**Problem details**. Write only the number of lines in the records beneath that hold "script".

* Begin Dataset records *

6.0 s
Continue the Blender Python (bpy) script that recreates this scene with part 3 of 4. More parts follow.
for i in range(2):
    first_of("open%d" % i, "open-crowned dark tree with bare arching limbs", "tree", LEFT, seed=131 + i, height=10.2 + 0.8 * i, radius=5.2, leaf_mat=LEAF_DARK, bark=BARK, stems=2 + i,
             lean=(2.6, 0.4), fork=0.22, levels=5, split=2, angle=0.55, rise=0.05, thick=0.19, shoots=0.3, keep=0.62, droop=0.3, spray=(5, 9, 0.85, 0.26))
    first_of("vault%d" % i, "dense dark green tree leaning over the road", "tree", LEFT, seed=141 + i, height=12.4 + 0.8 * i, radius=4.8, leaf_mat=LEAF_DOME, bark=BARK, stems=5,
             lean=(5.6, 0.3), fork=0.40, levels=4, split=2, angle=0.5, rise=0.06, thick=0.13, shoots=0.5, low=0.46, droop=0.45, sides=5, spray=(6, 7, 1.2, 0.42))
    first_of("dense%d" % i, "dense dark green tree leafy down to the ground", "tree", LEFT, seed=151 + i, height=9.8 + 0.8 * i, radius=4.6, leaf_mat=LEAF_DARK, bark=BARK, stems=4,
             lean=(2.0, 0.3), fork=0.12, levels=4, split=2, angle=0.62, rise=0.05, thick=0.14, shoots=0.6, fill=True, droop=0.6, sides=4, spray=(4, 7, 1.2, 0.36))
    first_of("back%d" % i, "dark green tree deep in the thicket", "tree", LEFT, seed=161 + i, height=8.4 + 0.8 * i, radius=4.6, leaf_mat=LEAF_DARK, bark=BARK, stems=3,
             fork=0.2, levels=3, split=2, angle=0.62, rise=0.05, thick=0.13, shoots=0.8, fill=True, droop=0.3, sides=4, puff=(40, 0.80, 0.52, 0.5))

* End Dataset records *
* Begin Dataset records *

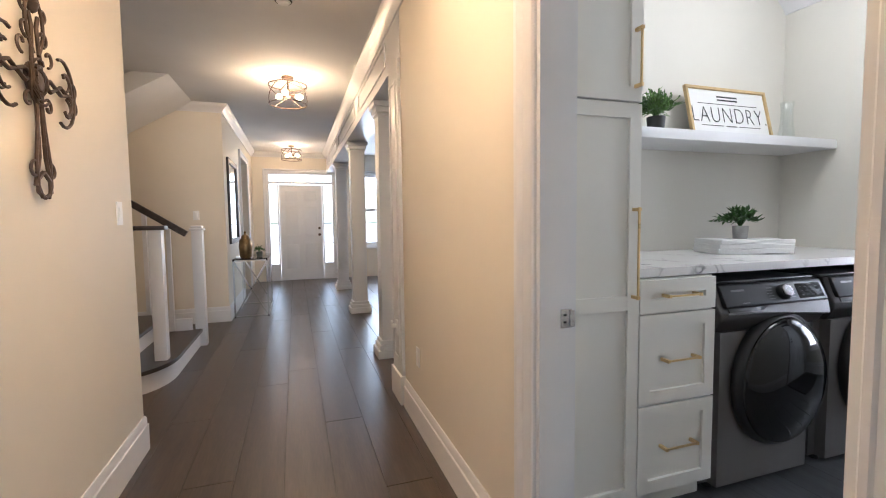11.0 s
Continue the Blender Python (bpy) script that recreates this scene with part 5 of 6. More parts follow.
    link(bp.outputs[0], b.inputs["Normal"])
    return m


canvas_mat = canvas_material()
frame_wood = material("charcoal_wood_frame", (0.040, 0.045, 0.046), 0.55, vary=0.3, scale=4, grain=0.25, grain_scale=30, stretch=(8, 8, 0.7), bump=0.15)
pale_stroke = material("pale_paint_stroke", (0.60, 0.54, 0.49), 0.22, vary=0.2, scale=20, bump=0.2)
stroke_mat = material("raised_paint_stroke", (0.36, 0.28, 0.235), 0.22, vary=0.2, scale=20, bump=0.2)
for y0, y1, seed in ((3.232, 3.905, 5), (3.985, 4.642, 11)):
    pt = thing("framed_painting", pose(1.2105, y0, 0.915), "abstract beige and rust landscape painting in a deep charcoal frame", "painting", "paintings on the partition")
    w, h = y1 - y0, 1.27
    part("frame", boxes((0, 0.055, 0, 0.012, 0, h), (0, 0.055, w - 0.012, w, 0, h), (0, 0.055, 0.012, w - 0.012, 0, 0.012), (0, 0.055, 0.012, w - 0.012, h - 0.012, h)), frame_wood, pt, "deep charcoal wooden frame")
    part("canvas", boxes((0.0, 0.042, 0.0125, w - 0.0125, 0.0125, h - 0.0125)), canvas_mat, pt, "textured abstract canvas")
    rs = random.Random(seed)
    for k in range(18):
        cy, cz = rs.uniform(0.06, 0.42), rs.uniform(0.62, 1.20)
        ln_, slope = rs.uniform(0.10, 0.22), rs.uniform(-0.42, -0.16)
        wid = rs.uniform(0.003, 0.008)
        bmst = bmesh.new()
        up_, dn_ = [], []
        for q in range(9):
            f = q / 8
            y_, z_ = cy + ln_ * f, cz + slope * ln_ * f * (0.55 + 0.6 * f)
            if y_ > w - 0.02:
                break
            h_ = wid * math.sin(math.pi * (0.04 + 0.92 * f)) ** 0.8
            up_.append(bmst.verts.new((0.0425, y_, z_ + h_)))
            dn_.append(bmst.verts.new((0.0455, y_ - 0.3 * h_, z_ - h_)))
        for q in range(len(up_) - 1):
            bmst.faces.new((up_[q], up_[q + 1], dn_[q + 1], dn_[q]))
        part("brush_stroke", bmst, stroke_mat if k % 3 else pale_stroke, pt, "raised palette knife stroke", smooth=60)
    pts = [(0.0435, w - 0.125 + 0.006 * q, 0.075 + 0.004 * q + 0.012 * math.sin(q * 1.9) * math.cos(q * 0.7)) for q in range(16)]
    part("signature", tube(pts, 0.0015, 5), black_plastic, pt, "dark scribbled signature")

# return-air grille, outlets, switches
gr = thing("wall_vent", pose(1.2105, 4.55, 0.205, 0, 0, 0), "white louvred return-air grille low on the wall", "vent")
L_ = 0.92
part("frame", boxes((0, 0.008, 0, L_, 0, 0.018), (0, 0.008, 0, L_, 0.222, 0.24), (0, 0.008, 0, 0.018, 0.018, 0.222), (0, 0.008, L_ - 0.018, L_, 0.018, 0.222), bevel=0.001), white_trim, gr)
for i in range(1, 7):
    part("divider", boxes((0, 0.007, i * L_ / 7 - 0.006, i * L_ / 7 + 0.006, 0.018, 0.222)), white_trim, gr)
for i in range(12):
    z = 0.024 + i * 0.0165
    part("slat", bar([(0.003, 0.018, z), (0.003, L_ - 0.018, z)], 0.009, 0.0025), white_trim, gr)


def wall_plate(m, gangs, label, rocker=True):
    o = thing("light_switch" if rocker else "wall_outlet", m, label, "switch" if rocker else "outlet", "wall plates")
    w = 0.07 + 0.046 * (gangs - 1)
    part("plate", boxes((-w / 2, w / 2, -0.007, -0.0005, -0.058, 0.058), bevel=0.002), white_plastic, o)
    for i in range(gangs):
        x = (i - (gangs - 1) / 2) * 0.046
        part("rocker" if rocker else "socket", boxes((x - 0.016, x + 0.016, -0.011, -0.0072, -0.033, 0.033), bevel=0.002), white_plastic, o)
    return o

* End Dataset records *

**Final answer**. 2